The very word, “fidelity,” in his opinion, has a tone as phoney and theatrical as that of false chains (since his plays’ heroines were frequently manacled, this is a sound with which d’Annunzio is familiar). “No couple is faithful for love’s sake … I am unfaithful for love’s sake.” Perhaps this is cynical self-justification: perhaps he really doesn’t understand the pain his promiscuity causes.
He takes the old road skirting the hillside towards Fiesole. Florence’s Duomo and Campanile seem to float on the haze beneath.

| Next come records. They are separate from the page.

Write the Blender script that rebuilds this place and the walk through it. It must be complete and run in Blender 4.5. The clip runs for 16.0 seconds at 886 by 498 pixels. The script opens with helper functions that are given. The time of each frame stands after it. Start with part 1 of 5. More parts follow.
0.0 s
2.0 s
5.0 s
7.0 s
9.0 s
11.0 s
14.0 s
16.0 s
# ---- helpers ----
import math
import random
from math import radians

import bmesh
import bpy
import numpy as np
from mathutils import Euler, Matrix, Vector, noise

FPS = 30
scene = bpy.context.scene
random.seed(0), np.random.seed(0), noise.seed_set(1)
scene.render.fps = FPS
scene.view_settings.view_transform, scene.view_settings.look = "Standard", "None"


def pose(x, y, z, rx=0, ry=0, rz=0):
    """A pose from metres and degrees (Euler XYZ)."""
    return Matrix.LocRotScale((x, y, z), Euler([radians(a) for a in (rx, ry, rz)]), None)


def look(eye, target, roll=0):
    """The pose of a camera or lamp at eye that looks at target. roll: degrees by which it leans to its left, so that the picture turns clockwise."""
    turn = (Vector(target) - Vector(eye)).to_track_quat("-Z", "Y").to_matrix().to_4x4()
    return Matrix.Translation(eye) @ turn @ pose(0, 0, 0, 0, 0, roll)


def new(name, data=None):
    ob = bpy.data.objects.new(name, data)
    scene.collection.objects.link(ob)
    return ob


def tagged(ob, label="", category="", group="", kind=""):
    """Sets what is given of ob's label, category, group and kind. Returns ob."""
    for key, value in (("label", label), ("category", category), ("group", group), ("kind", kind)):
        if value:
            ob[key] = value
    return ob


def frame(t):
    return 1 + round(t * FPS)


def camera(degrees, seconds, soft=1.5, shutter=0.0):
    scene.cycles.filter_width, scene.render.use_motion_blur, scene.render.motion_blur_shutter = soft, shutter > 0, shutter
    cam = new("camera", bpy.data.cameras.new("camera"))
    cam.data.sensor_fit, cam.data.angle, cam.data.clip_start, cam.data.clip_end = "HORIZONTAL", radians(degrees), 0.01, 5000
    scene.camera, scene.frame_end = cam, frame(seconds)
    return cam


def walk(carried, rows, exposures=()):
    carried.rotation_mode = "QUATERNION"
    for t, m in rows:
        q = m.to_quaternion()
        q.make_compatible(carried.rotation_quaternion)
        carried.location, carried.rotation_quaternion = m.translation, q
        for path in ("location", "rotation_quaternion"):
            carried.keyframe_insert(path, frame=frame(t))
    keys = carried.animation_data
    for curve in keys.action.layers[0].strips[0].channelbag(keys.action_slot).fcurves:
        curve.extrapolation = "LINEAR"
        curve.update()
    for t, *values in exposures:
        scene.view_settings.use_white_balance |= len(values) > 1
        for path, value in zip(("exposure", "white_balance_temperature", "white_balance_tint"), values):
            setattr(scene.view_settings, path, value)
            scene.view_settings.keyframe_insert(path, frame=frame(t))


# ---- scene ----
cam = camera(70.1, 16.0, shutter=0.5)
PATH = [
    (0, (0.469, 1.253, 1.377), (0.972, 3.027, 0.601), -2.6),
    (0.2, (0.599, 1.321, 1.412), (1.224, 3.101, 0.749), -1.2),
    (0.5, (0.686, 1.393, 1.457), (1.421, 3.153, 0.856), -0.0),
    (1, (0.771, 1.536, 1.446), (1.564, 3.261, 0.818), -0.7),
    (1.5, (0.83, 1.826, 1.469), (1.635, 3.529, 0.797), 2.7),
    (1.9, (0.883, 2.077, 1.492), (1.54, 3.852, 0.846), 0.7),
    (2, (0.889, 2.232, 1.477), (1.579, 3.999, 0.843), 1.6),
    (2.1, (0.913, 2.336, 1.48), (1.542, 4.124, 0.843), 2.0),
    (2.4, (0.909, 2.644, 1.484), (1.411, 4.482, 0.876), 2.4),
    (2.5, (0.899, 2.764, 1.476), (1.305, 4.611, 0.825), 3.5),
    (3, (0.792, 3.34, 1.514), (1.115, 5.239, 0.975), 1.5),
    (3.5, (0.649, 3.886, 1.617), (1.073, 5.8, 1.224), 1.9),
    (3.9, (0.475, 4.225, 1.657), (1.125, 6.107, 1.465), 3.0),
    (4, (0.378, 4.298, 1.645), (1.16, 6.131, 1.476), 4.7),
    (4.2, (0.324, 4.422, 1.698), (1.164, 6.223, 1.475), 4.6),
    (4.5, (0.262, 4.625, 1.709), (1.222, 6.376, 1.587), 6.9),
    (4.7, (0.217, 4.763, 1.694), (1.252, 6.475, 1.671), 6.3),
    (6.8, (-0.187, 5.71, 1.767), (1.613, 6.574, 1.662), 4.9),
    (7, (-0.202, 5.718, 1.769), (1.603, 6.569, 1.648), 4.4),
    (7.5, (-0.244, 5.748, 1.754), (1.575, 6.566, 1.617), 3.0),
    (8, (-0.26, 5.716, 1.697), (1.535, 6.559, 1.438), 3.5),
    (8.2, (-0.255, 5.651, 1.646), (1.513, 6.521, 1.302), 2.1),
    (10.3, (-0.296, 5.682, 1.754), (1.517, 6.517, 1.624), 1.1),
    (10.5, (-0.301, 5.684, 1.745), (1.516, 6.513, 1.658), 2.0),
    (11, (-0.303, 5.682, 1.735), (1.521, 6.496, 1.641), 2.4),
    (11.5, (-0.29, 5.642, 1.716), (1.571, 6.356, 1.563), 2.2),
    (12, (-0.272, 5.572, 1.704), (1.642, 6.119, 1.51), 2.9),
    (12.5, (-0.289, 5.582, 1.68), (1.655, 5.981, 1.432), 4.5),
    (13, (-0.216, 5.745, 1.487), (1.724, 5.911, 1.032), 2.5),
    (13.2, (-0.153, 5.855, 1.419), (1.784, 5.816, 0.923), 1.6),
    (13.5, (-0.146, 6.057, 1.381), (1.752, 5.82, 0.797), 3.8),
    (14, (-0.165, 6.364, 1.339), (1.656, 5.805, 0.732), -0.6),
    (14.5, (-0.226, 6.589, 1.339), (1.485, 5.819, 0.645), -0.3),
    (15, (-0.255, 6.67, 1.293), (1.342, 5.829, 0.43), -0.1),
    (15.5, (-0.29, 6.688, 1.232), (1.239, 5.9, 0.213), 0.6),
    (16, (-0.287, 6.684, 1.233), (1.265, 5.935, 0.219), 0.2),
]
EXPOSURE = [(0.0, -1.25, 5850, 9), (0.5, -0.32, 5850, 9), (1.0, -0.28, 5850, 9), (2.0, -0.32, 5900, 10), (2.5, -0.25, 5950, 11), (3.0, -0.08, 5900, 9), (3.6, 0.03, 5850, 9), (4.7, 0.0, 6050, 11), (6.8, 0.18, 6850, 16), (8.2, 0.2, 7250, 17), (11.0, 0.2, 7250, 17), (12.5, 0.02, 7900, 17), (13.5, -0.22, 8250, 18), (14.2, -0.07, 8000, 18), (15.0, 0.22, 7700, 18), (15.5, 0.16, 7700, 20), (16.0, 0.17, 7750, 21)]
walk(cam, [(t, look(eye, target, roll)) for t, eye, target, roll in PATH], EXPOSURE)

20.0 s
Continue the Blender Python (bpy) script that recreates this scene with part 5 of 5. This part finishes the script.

He dismounts, he tells us, at the gate of a villa surrounded by neatly clipped hedges, where he is awaited by two sisters, both musicians, both “expert in perverse games” (these obliging girls sound like figments of d’Annunzio’s erotic imagination, but there certainly were women on whom he paid such calls). Three hours later he goes home.
As he comes up the road he begins to call out to his “one and only companion.” He drops the reins and leaps down onto the gravel. He is still shouting “Ghisola, Ghisolabella!”
(his tenderest name for Duse).
She appears, surprised and slightly frightened. “What’s the matter with you?”
Indoors he strips and bathes. His desire for her is urgent, “the fleeting infidelity gave love an intoxicating novelty,” but, fastidious as ever, he won’t omit his bath. From the tub he calls out to her incessantly. “Ghisola, I love you. I love you, only you for ever. Wait for me. You wait for me.” Clean at last, he goes to the guest room. What follows, he tells us, is like dying without death.
Poor Eleonora has different views on fidelity. Benigno Palmerio, the major-domo, tells the story. She summons him one day at the Capponcina (d’Annunzio being away in Livorno). She is in the music room, seated in an armchair “in an attitude which could have been that of a dead woman or a medium.” There is a surviving film showing Duse acting out grief and outrage. In it she leans against a wall, head thrown back, mouth trembling, eyes half-closed, her lovely pale face as smooth and yet mobile as turbulent water, her throat exposed as though to an assassin’s knife. This is how she looks as Palmerio comes in.
Speaking “like an automaton,” she announces: “We must set fire to this house immediately.” On stage or off, Duse is always dramatic. Palmerio stammers and temporises. He is a practical man, an inhabitant of the real world, and now he finds himself obliged to act out a scene from a melodrama opposite the world’s greatest tragedienne. It is embarrassing. Duse begins to circle the room, moaning: “The Temple has been profaned. Only fire can purify it.” She is looking for matches. Palmerio warns her that if she sets light to the house he will call the fire brigade. He pleads. He soothes. He leads her outside. He asks what is the matter. She opens her clenched hand to reveal the two hairpins—the kind of pale-coloured ones a blonde would wear—she has found in the guest room. Palmerio, who knows very well whose the hairpins are, and also whom (yet another woman) d’Annunzio has gone to meet in Livorno, cajoles and flatters and gradually calms her until her tragic grandeur collapses and she bursts into tears.